[Extracted data entries]
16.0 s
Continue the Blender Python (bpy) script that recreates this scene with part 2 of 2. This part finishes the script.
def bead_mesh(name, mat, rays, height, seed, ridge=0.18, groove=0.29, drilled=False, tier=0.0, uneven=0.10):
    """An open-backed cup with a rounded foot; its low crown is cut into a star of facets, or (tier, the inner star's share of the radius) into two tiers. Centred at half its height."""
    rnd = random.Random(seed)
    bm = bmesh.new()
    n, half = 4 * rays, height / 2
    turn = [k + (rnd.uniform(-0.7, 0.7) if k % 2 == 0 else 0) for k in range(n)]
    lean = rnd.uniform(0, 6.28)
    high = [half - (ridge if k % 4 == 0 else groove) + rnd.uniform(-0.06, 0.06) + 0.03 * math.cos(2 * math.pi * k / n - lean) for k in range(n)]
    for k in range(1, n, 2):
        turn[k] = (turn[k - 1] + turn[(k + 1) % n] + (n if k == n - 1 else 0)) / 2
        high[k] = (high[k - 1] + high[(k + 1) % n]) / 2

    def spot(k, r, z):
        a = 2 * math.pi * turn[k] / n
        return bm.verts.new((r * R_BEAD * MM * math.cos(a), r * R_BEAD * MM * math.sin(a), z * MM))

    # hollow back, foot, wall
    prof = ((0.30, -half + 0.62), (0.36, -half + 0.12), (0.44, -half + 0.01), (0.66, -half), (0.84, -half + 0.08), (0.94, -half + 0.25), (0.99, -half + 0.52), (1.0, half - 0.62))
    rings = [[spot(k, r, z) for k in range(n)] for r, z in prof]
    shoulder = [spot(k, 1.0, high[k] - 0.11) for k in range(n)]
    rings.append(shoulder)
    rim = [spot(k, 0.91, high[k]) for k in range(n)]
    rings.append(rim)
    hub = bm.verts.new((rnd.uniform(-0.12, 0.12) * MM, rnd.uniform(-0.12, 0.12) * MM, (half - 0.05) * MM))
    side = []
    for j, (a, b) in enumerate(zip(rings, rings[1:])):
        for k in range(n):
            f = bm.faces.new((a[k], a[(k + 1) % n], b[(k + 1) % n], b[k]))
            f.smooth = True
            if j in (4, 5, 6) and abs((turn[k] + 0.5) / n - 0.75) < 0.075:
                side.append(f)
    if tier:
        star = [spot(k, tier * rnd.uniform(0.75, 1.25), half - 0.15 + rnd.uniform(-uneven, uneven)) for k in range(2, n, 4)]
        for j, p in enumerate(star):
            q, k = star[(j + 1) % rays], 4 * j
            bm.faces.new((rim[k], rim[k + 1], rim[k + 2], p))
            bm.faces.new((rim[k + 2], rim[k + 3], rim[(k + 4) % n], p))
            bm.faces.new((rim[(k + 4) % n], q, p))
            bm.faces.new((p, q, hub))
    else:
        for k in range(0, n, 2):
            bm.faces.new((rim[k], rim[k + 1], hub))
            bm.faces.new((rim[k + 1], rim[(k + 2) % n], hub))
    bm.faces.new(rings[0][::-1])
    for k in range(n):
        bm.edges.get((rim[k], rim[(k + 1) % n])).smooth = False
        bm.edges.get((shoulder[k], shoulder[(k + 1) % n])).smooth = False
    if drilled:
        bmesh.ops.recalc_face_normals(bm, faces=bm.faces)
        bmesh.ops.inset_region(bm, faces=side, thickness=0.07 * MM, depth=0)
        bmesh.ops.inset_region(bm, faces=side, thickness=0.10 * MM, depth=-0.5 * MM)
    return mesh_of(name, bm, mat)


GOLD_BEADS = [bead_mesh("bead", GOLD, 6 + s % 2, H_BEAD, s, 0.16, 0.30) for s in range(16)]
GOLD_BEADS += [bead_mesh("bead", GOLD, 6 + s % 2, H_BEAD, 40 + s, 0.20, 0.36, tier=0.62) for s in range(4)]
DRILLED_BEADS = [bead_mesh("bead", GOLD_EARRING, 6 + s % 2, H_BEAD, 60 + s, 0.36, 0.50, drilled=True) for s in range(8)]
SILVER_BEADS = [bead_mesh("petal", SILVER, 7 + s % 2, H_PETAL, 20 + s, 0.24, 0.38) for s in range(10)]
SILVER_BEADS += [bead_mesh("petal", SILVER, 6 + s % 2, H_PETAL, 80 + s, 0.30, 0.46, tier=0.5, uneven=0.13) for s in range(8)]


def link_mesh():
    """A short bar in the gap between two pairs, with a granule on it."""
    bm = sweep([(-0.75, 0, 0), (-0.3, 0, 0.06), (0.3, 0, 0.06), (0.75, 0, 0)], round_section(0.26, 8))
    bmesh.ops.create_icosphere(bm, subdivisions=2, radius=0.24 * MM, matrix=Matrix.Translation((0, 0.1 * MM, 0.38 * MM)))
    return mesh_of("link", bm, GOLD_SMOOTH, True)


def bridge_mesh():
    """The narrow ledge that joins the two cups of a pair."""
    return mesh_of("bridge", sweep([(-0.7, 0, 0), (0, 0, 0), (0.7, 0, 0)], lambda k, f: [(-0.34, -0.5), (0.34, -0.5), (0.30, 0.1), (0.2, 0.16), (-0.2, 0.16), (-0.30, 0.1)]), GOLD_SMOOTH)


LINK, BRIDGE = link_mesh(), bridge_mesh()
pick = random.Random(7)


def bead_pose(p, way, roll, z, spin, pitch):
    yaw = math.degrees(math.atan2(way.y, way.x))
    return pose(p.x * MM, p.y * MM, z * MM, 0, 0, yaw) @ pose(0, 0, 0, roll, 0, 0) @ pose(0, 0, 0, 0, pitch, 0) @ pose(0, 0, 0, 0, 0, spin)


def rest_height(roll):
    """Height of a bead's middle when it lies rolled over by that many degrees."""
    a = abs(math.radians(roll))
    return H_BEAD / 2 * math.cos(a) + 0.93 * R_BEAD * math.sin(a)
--
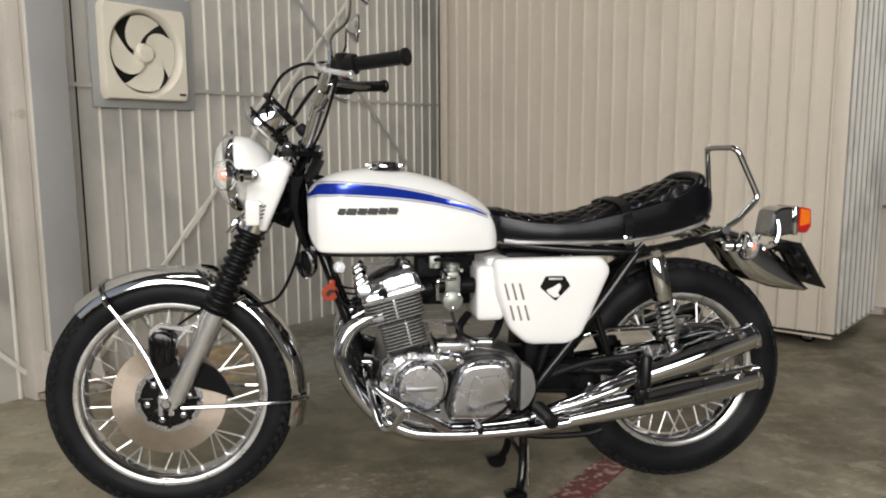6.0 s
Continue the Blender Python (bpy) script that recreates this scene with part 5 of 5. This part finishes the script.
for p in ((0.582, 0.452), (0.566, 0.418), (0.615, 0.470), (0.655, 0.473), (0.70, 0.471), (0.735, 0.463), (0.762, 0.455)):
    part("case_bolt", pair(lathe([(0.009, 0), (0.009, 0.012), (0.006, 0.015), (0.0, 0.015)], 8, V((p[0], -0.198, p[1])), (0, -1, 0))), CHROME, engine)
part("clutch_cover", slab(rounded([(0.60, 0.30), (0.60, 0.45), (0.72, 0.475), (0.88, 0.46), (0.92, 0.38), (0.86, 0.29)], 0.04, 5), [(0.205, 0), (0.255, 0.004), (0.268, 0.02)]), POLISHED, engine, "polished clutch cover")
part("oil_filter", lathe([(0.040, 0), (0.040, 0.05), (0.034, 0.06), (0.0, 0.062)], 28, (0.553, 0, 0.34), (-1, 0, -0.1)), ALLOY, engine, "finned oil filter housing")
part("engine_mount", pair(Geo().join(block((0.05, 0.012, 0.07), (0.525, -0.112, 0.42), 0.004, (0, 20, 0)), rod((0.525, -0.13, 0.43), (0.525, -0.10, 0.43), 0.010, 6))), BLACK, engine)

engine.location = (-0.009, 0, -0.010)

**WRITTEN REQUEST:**
Transcribe nothing but the lines from the line with "5. This part finishes the script." through the line with "engine.location = (-0.009, 0, -0.010)", reproducing each exactly.

**SOLUTION TO THE PROBLEM:**
Continue the Blender Python (bpy) script that recreates this scene with part 5 of 5. This part finishes the script.
for p in ((0.582, 0.452), (0.566, 0.418), (0.615, 0.470), (0.655, 0.473), (0.70, 0.471), (0.735, 0.463), (0.762, 0.455)):
    part("case_bolt", pair(lathe([(0.009, 0), (0.009, 0.012), (0.006, 0.015), (0.0, 0.015)], 8, V((p[0], -0.198, p[1])), (0, -1, 0))), CHROME, engine)
part("clutch_cover", slab(rounded([(0.60, 0.30), (0.60, 0.45), (0.72, 0.475), (0.88, 0.46), (0.92, 0.38), (0.86, 0.29)], 0.04, 5), [(0.205, 0), (0.255, 0.004), (0.268, 0.02)]), POLISHED, engine, "polished clutch cover")
part("oil_filter", lathe([(0.040, 0), (0.040, 0.05), (0.034, 0.06), (0.0, 0.062)], 28, (0.553, 0, 0.34), (-1, 0, -0.1)), ALLOY, engine, "finned oil filter housing")
part("engine_mount", pair(Geo().join(block((0.05, 0.012, 0.07), (0.525, -0.112, 0.42), 0.004, (0, 20, 0)), rod((0.525, -0.13, 0.43), (0.525, -0.10, 0.43), 0.010, 6))), BLACK, engine)

engine.location = (-0.009, 0, -0.010)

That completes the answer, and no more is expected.